Bill Demory

No. 6
- Position: Quarterback

Personal information
- Born: December 1, 1950 Indianola, Iowa, U.S.
- Died: February 14, 2025 (aged 74) Phoenix, Arizona, U.S.
- Listed height: 6 ft 2 in (1.88 m)
- Listed weight: 195 lb (88 kg)

Career information
- High school: Cortez (Phoenix, Arizona)
- College: Arizona
- NFL draft: 1973: undrafted

Career history
- New York Jets (1973–1974);

Career NFL statistics
- Passing attempts: 39
- Passing completions: 12
- Completion percentage: 30.8%
- TD–INT: 2–8
- Passing yards: 159
- Passer rating: 22.2
- Stats at Pro Football Reference

= Bill Demory =

American football player (1950–2025)

John William Demory Sr. (December 1, 1950 – February 14, 2025) was an American professional football player who was a quarterback for the New York Jets of the National Football League (NFL).

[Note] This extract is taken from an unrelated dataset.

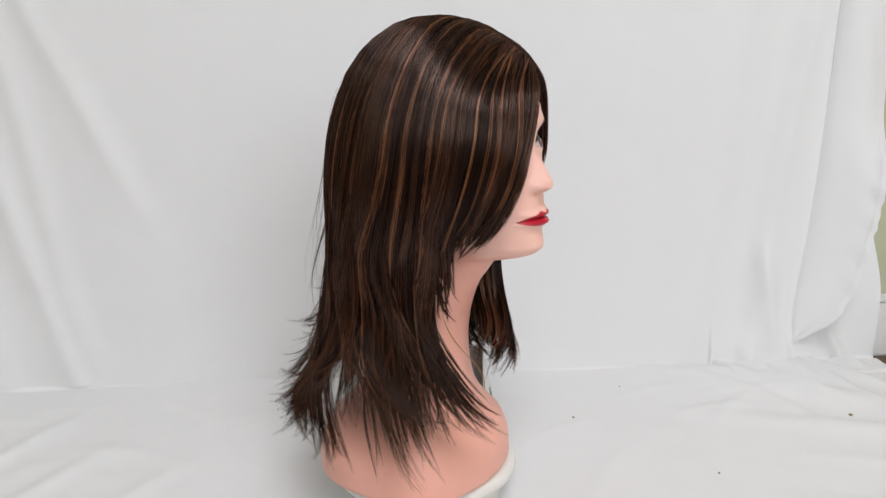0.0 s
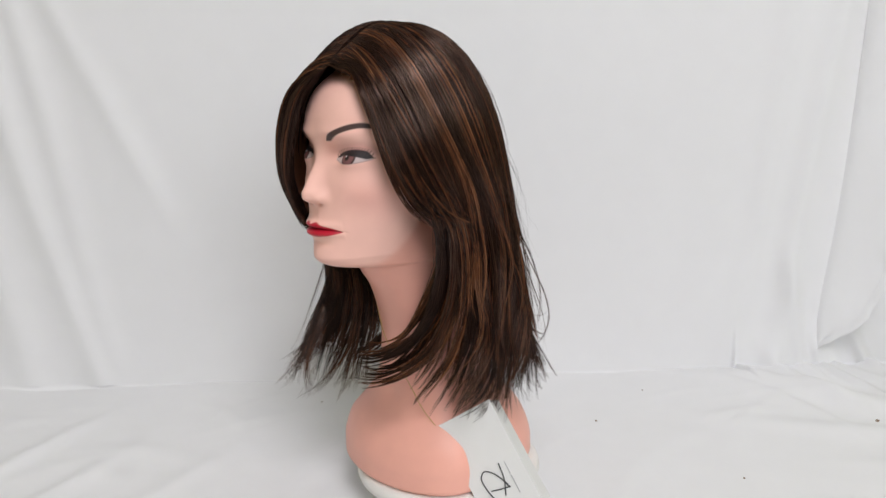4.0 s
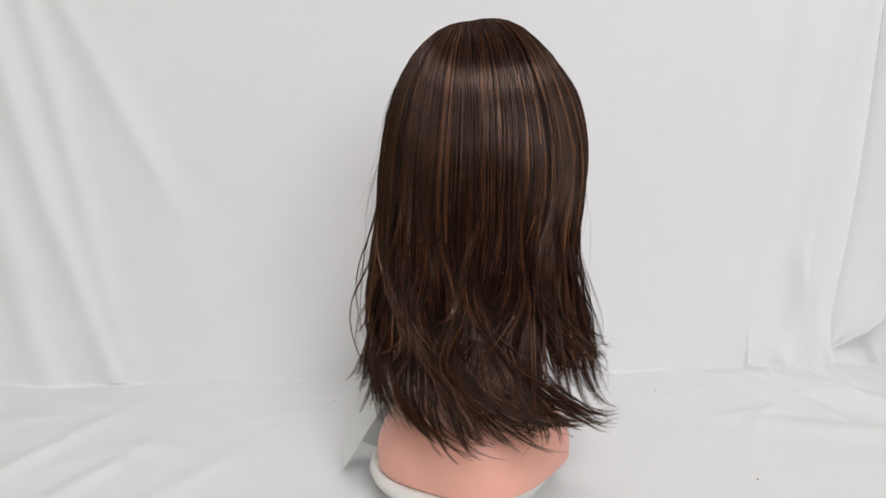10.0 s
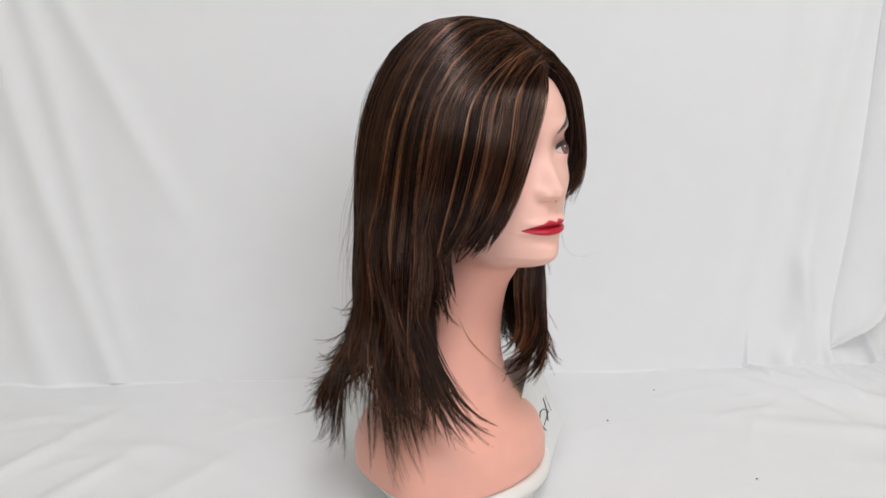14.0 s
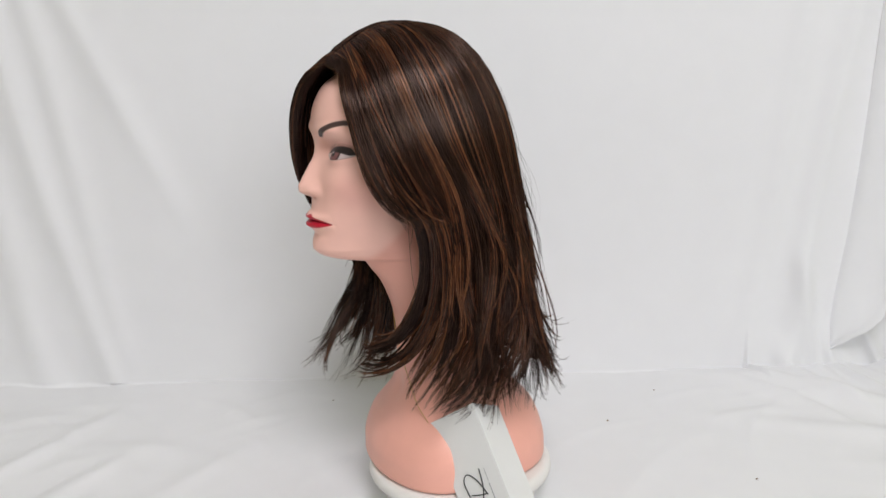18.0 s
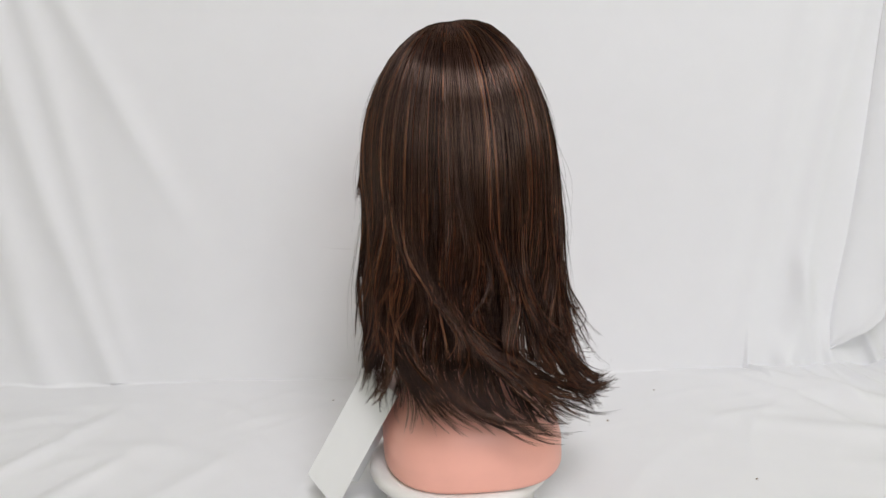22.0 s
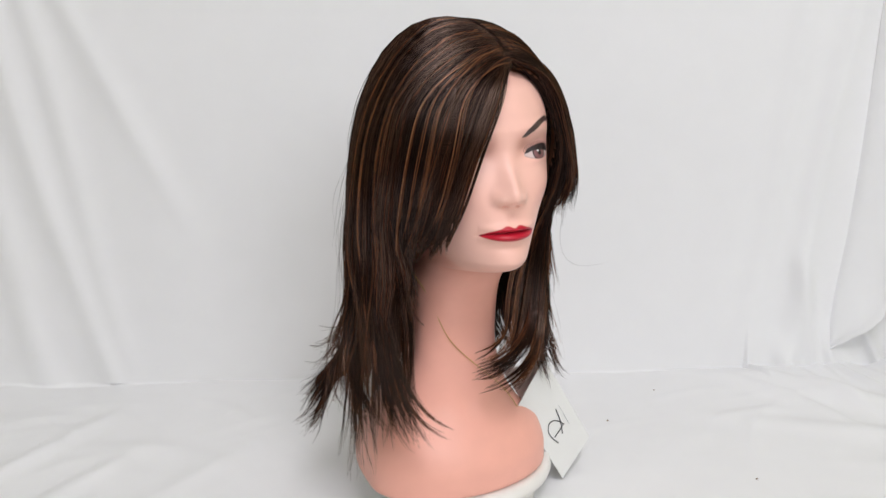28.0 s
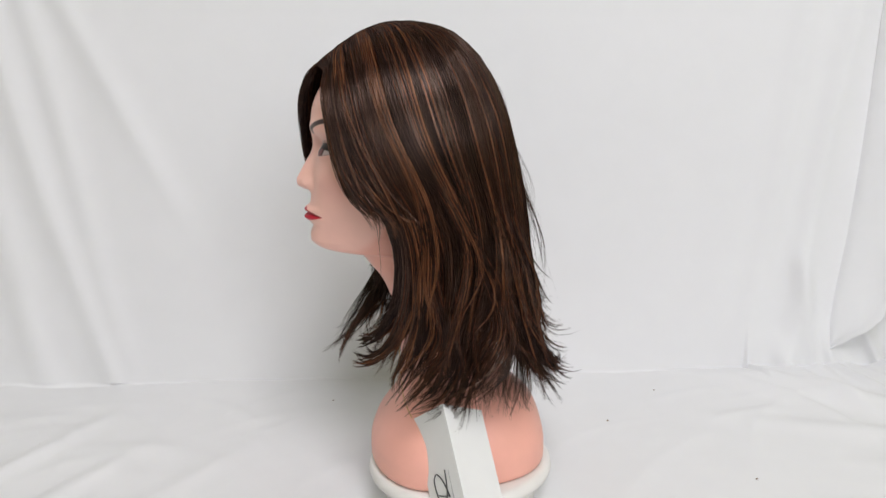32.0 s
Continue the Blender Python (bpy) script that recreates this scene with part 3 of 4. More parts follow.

He played college football for the Arizona Wildcats. After his football career, he became an economics professor at Central Arizona College.

==Football career==
Demory attended the University of Arizona and played for the Wildcats before playing for the New York Jets of the NFL, for whom he started three games in weeks 5-7 of the 1973 season. In Demory's three starts, the Jets beat the New England Patriots, though Demory was only 1 for 7 on passing, and nonetheless received praise from coach Weeb Ewbank and the Jets' top quarterback Joe Namath, and lost to the Pittsburgh Steelers and the Denver Broncos.

==Later life and death==
After football, Demory went to graduate school, receiving an M.B.A. from the University of Iowa and an M.A. in Economics and Entrepreneurship for Educators from the University of Delaware. He was a professor of economics at Central Arizona College.

Demory died from prostate cancer and Parkinson's disease on February 14, 2025, at the age of 74.